Backups: besides wallet backups, snapshot your node data directories before major upgrades. Use bitcoind -reindex if upgrade-related chainstate issues appear (it’s slow but reliable). Stay current with releases because consensus-critical bug fixes are rare but high impact.

FAQ

Q: Can I run a pruned node and still serve miners?

A: You can, but pruned nodes cannot serve historical block data to peers and have limitations for some RPCs. For mining (providing current block templates and submitting blocks), a pruned node is fine as long as it maintains the active tip and chainstate. However, if you want to run services that need full historic access (txindex, block exploration), keep a non-pruned node or run a separate archive node.
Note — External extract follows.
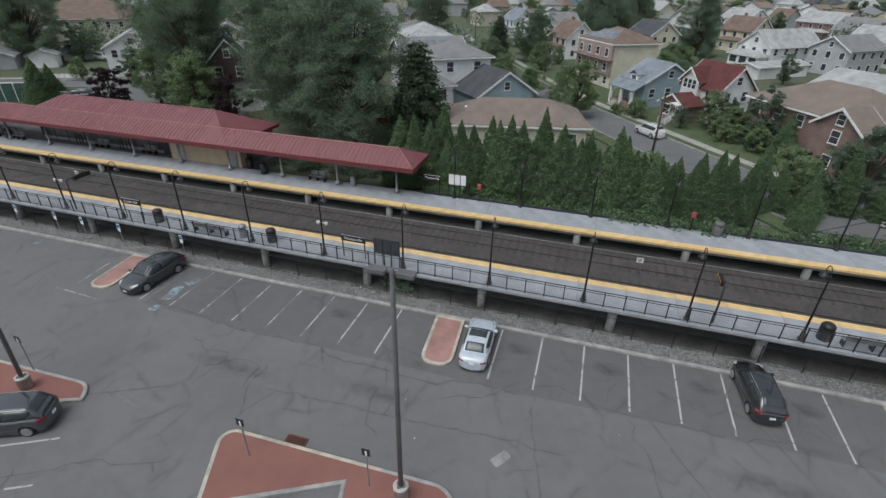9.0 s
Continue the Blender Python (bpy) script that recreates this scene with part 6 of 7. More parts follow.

Q: How do I speed up IBD without sacrificing security?

A: Use fast NVMe, ensure your network handles the throughput, and connect to a healthy set of peers. Trusted snapshots are faster but introduce trust assumptions; if you use them, validate headers and consider reindexing or partial verification strategies. Also, look into pruning only after full validation if disk is the constraint.

Q: Should miners trust pool templates or run local full nodes?

A: For maximum sovereignty, run a local full node for templates. Pools can be trusted for convenience, but local nodes reduce trust and attack vectors (e.g., a malicious pool could feed stale or manipulated templates). Many miners run local nodes and connect both to pools and to their node as a fallback.